2 thoughts on “Dead Again. Medieval Warming, Not So Much.”


  1. Spreading lies and misinformation about the Medieval Warm Period is most definitely an “article of faith” among the deniers, and it is, unfortunately, all too easy for the science illiterate to suck up and believe. Just as is “there has been no rise in global temperatures for 15 years”.

    Dumanoski in The End of the Long Summer discusses the thoughts of archaeologist Thomas McGovern re: the demise of the Greenland Colonies. McGovern blames it on a “cultural failure”. The Greenland colonies were always on the brink because the settlers tried to impose Norwegian and Scandinavian modes of agriculture and culture on the different situation in Greenland. That if they had imitated the Inuit when it got colder they might have survived.

    “Alternatives were at hand but were ignored because of cultural bias and fear of losing their European identity. Culture played a key role in the colony’s extinction”.

    Dumanoski also discusses the work of Paul Bohannon and his belief that cultural traditions can become cultural “traps” and collapse, and relates that to our situation today. I cannot recommend Dumanoski’s book too highly—-I’m just past halfway through it, and it approaches spell-binding in its insights.

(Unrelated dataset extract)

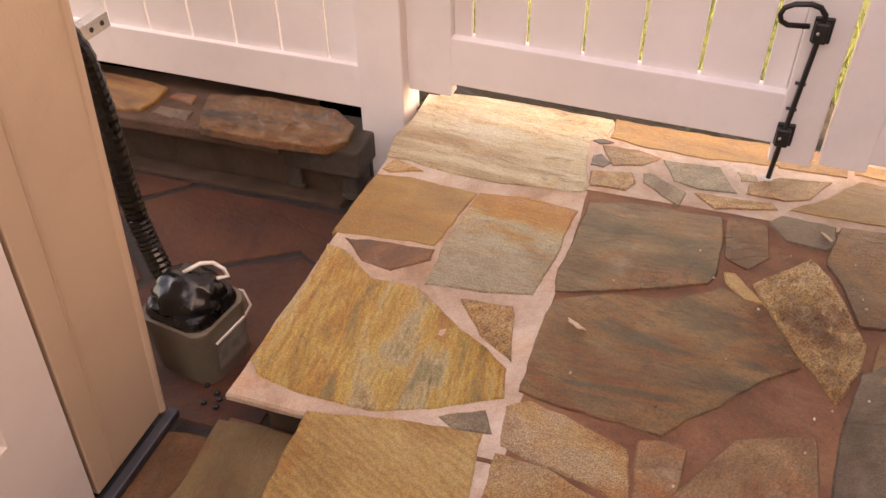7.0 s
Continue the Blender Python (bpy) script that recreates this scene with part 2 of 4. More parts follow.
STONE = {
    "ochre": flag_mat("ochre_flagstone", ["7e5a26", "a07430", "b08a48", "a8946c", "946e30"], 3.2, 2.2, turn=-3, gloss=0.32, mottle=0.45, coat=0.6, relief=0.4, patches=0.7),
    "ochre_dark": flag_mat("dark_ochre_flagstone", ["6a4618", "946426", "a67e3a"], 3.0, 3.0, mottle=0.35),
    # Pale inner half: the stone's own grey plus a painted sky reflection
    "ochre_blue": flag_mat("ochre_to_grey_flagstone", ["c6c2b0", "b6ae92", "ae9a66", "b4883c", "b07c32", "9c8850"], 6.0, 2.0, gloss=0.28, run=("Y", 1.29, 0.75), mottle=0.38, turn=-2, coat=0.7, relief=0.42, patches=0.45),
    "olive": flag_mat("olive_flagstone", ["8c764c", "9e8858", "aa9566"], 2.0, 1.3, relief=0.2, gloss=0.34, speck=0.04, mottle=0.22, turn=-20, patches=0.4, veins=0.2, coat=0.5),
    "olive_grey": flag_mat("olive_grey_flagstone", ["a0905e", "aca082", "a2a492"], 1.5, 5.0, mottle=0.35, coat=0.5),
    "pale": flag_mat("pale_yellow_flagstone", ["d4b460", "d8cca6", "c4b284"], 1.5, 6.0),
    "pale_olive": flag_mat("pale_olive_flagstone", ["9a8c68", "aa9e7c", "a29678"], 1.2, 4.0, relief=0.12, speck=0.06, patches=0.3, veins=0.2),
    "slate": flag_mat("slate_grey_flagstone", ["4a3c30", "5c4c3e", "6a5848", "6e543e"], 2.0, 3.0, lines=True, bloom=0.15, mottle=0.4),
    "slate_tan": flag_mat("grey_and_tan_flagstone", ["8c8070", "a08e78", "a87850"], 1.8, 3.5, relief=0.3, run=("Y", 1.47, -1.6), patches=0.4),
    "slate_violet": flag_mat("violet_grey_flagstone", ["6a5a56", "7c6a64", "7e6a58"], 5.0, 2.4, turn=88, lines=True, mottle=0.35),
    "grey": flag_mat("grey_green_chip", ["5e5242", "7c6e58", "8e8068", "745c44"], 1.5, 6.0, speck=0.25, mottle=0.5),
    "rust": flag_mat("rust_orange_flagstone", ["a8662a", "c08840", "d0a874", "b47c3c"], 6.0, 2.0, turn=-46, gloss=0.32, mottle=0.45, patches=0.35, coat=0.7, relief=0.5),
    "rust_pale": flag_mat("pale_rust_flagstone", ["a5682c", "b48e58", "aca080"], 2.0, 3.5),
    "rust_dark": flag_mat("dark_rust_flagstone", ["74441c", "98602c", "ac8048"], 1.6, 3.5, bloom=0.35),
    "redbrown": flag_mat("red_brown_flagstone", ["523018", "7c4a26", "946034", "70502f"], 1.3, 2.2, relief=0.35, patches=0.9, gloss=0.38, lines=True, mottle=0.45, bloom=0.3, coat=0.6),
    "redbrown_deep": flag_mat("deep_red_brown_flagstone", ["3a200e", "5e3416", "7a481e", "543420"], 1.3, 2.0, relief=0.35, patches=0.9, gloss=0.38, lines=True, mottle=0.45, bloom=0.12, coat=0.5),
    "olive_deep": flag_mat("dark_olive_slate_flagstone", ["40361e", "4e4128", "5a4a30"], 1.5, 1.6, relief=0.15, patches=0.3, mottle=0.3, veins=0.15, speck=0.05, coat=0.3),
    "chalky": flag_mat("chalk_smeared_brown_flagstone", ["6e4a30", "8e6442", "a47c56", "826044"], 1.4, 2.2, relief=0.35, patches=0.8, bloom=0.75, lines=True, mottle=0.5),
    # Darkened for shade at the low wall; greyer block end imitates a sheen
    "cap_rough": flag_mat("rough_ochre_cap_stone", ["422810", "7a4c16", "945f20", "6e5a40"], 3.0, 3.0, relief=0.7, turn=80, mottle=0.6, run=("Y", 2.30, -0.25)),
    "greenbrown": flag_mat("green_brown_flagstone", ["443320", "5a432a", "6e5235", "8a5a2c", "5c4936", "52422e"], 3.0, 1.8, relief=0.4, patches=0.9, veins=0.7, mottle=0.5, turn=85, gloss=0.34, lines=True, bloom=0.22, coat=0.6),
    "greygreen": flag_mat("grey_green_flagstone", ["7e6a54", "8e7e6a", "948a7c", "ae8c68", "9a7e62"], 2.2, 1.5, relief=0.25, lines=True, mottle=0.3, turn=-30),
    "blue_grey": flag_mat("blue_grey_flagstone", ["8c8c76", "a8aa9a", "c2c2b6", "a49f86", "b8b4a4"], 7.0, 2.0, relief=0.5, turn=3, patches=0.3, veins=0.9, gloss=0.32, ridges=0.2, coat=0.5),
    "silver": flag_mat("silver_grey_flagstone", ["aca088", "bab096", "c0aa80", "c8903c", "c8842c"], 5.0, 2.4, relief=0.5, run=("X", 5.42, 0.9), turn=86, gloss=0.34, coat=0.5, mottle=0.4),
    "silver_rough": flag_mat("rough_grey_and_ochre_flagstone", ["6e6a5a", "8c8876", "a89460", "9a948a"], 4.0, 5.0, relief=0.7, turn=-38, mottle=0.5, speck=0.3),
    "white": flag_mat("cream_flagstone", ["ae9068", "c2ac88", "d2c4a4", "dcd0b4", "cabb96"], 7.0, 1.5, relief=0.45, veins=0.6, gloss=0.34, turn=88, run=("X", 5.95, 0.35), coat=0.5, mottle=0.35, lines=True),
    "bleached": flag_mat("lime_bleached_flagstone", ["ece8e8", "dcd6d2", "cbb6a0", "bea488", "c4ac90"], 1.3, 4.0, run=("Y", 1.25, 1.0), relief=0.5, patches=0.25, speck=0.2, grain=80),
    "honey": flag_mat("honey_flagstone", ["866028", "9c722e", "ac8644"], 4.0, 1.8, relief=0.2, turn=88, mottle=0.3, veins=0.4, patches=0.4),
    "honey_dull": flag_mat("dull_honey_flagstone", ["8d6634", "a87c42", "a88a54"], 2.0, 2.6, relief=0.18, mottle=0.3),
    "striped": flag_mat("ridged_honey_flagstone", ["b48c4c", "cca766", "d8ba82"], 2.5, 2.0, ridges=1.1, relief=0.5, gloss=0.36, turn=-121, mottle=0.3, veins=0.3),
    "striped_yellow": flag_mat("veined_yellow_flagstone", ["8e7c4c", "a89258", "cc9c48", "d8b464", "c8b48a", "a09468"], 5.0, 2.0, ridges=0.8, relief=0.6, gloss=0.34, mottle=0.5, veins=0.6, turn=6, coat=0.5),
    "striped_grey": flag_mat("ridged_grey_flagstone", ["86705a", "a48c6c", "9c8668"], 4.0, 2.6, ridges=0.9, relief=0.45, patches=0.25, turn=-3, mottle=0.3),
    "striped_dark": flag_mat("ridged_ochre_flagstone", ["7e5c24", "a07638", "967a46"], 4.0, 2.2, ridges=0.6, relief=0.4, patches=0.3, turn=0, mottle=0.3),
    "tan_grain": flag_mat("tan_sandy_flagstone", ["c2a280", "dabf9f", "e8d5be", "d2b08a"], 1.3, 2.2, grain=125, relief=0.7, speck=0.42, gloss=0.46, patches=0.35, veins=0.2, coat=0.4, mottle=0.36),
    "tan_smooth": flag_mat("tan_flagstone", ["a88464", "c6a482", "d2b696", "b8946e"], 2.0, 1.8, relief=0.3, patches=0.4, lines=True, mottle=0.35, coat=0.5),
    "brown_grain": flag_mat("brown_sandy_flagstone", ["8e5e32", "b4804a", "cca06c", "c6a684"], 1.6, 2.2, grain=120, relief=0.8, speck=0.42, mottle=0.4, patches=0.7, coat=0.8),
    "brown_grey": flag_mat("brown_grey_flagstone", ["ae8c6a", "c8ac8e", "dac6ae", "b89676"], 6.0, 2.0, relief=0.6, speck=0.35, gloss=0.4, turn=-54, mottle=0.45, grain=105, patches=0.4, veins=1.0, ridges=0.3, coat=0.55),
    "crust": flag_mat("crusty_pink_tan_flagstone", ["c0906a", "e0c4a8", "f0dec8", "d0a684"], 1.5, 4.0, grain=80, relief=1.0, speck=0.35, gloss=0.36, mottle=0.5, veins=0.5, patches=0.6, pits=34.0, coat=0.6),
    "pebble": flag_mat("speckled_chip", ["a88c6c", "c6aa8a", "d6c2a6"], 1.2, 8.0, grain=70, relief=0.7, speck=0.35),
    "pebble_brown": flag_mat("speckled_brown_flagstone", ["8a6034", "b4864e", "cca26a", "a88054"], 1.2, 4.0, grain=75, relief=1.0, speck=0.55, gloss=0.28, mottle=0.6, veins=0.2, coat=0.9),
}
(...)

  2. Well… maybe something from my country:
    Medieval climate warming reflected in the pollen and macrofossil record from urban archaeological sites in Gdańsk (N Poland), Święta-Musznicka (et al., 2015):
    “Fruit production by S. aloides is confirmed for the 6th, 8th, 9th and 13th century …” “Based on the recent observations, we may suggest rather mild winters in this area during the early medieval period, as frost is among the most important factors limiting survival of the Salvinia megaspores.” “The climate warming could be also among the important factors forcing the expansion of Stratiotes triggered by generative reproduction. Moreover, the archaeobotanical data confirm, that around 11th to 13th [!] century, in the ruderal plant communities developing on nutrient rich habitats, several relatively thermophilous species …” “Some of these species are archaeophytes of the Mediterranean [!] and Irano-Turanian [!] origin.” (Well, well…)

    Święta-Musznicka (2011): “Our results suggest that in the Vistula deltaic area the S. natans expansion in the Early Middle Ages (7th–8th century A.D.) was similarly stimulated by climate warming, while its subsequent decline was mainly due to climate cooling, especially during the Little Ice Age.”